When Hudbay found zinc at Lalor Lake a decade ago, the nearby community of Snow Lake felt like it had struck gold.

When Hudbay found zinc at Lalor Lake a decade ago, the nearby community of Snow Lake felt like it had struck gold.

In an October 2007 conference call with journalists, then-Hudbay CEO Peter Jones discussed highly encouraging drill results from the Lalor Lake deposit.

Hudbay had discovered what “may well be the most significant new zinc discovery in Canada in many years,” Jones said. He envisioned a Lalor Lake mine launching production as early as 2010.

Mining executives make such bold statements from time to time, and their visions don’t always pan out. Had the CEO of a different company spoke the same words as Jones, he may have been dismissed as at best Pollyannaish or at worst just trying to hawk shares.

But everyone seemed to know Jones meant business. Lalor (the “Lake” was eventually dropped) would indeed be the Flin Flon-Snow Lake region’s next mine, yielding not just zinc, but copper and gold as well.

For the people of Snow Lake, the Lalor discovery was a godsend.

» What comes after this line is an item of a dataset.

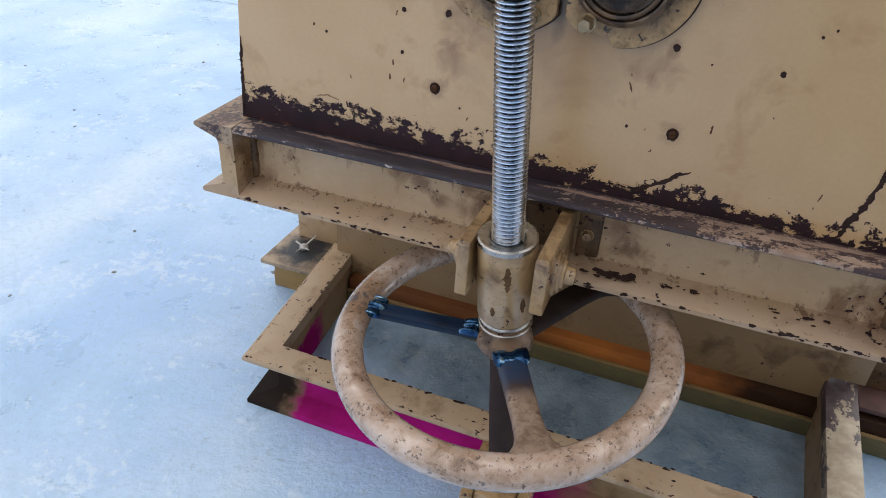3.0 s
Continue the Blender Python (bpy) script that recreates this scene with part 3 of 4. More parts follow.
def rail_pieces(corners, k, depth, flange, web=0.07, toe=0.085, root=0.13):
    """One side of a mitred frame of channel, toes outward: its top flange, and its web with the bottom flange."""
    def cut(i):
        return Vector(corners[i % 4])

    def inward(i):
        a, b, c = cut(i - 1), cut(i), cut(i + 1)
        p, q = (b - a).normalized(), (c - b).normalized()
        na, nb = Vector((p.y, -p.x, 0)), Vector((q.y, -q.x, 0))
        return (na + nb) / (1 + na.dot(nb))

    def strip(profile):
        bm = bmesh.new()
        rows = [[bm.verts.new(cut(i) - inward(i) * u + Vector((0, 0, w))) for u, w in profile] for i in (k, k + 1)]
        for a in range(len(profile)):
            b = (a + 1) % len(profile)
            bm.faces.new((rows[0][a], rows[0][b], rows[1][b], rows[1][a]))
        bm.faces.new(rows[0]), bm.faces.new(rows[1])
        return bm

    f = flange
    top = [(f, 0), (0.03, 0), (0.008, -0.012), (0, -0.035), (0, -toe + 0.02), (0.012, -toe), (f - web - 0.05, -root), (f - web - 0.01, -root - 0.02), (f - web, -root - 0.06), (f, -root - 0.06)]
    low = [(f, -root - 0.06), (f - web, -root - 0.06), (f - web, -depth + root + 0.06), (f - web - 0.02, -depth + root + 0.015), (f - web - 0.06, -depth + root), (0.012, -depth + toe), (0, -depth + toe - 0.02), (0, -depth), (f, -depth)]
    return strip(top), strip(low)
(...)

Already accustomed to population decline, the town was dreading the loss of its last remaining mine, Hudbay’s Chisel North mine a few years down the road.

The Lalor find spawned predictions of Snow Lake as Canada’s next boomtown. The Winnipeg Free Presswent so far as to say the town’s population, then 730 people, was expected to double by 2014 thanks to Lalor and other potential mining projects in the area.

According to the latest census, Snow Lake has indeed grown since 2011 – but by a modest 176 people. This mini boom means 899 residents now call the community home.

This isn’t what Snow Lake or Hudbay anticipated. When Hudbay first opened a work camp to develop Lalor, it was envisioned as a temporary measure – once the mine reached full production, employees would be expected to reside in
Snow Lake.

But as Lalor went from first blast in 2010 to full production in 2014, the 170-person work camp remained open to house Lalor employees, many of whom commute from Flin Flon.

Lalor mine manager Robert Carter recently told the Opasquia Times’ Marc Jackson that the camp is almost full to capacity. Carter could not foresee closing the camp any time soon.

As much as Hudbay once envisioned a Snow Lake-based workforce for Lalor, the cost-benefit analysis makes no sense for a large number of employees.

If you’re living in Flin Flon and working at Lalor, do you want to sell your house to move to a much smaller town that is just two hours away? Where your spouse and children may face limited job prospects? For a mine projected to last another 10.5 years?

A mass migration of employees to Snow Lake was never likely in this era of “days in, days out” scheduling. It’s more than feasible for people to work at Lalor and live in Flin Flon (or elsewhere), so that’s what many of them do.

This doesn’t make Snow Lake an undesirable community; indeed the town is scenic, safe and cozy. It’s understandable why some Snow Lakers would feel disheartened by the limited Lalor-fuelled population growth.

But it’s also understandable why the once-anticipated boom never materialized.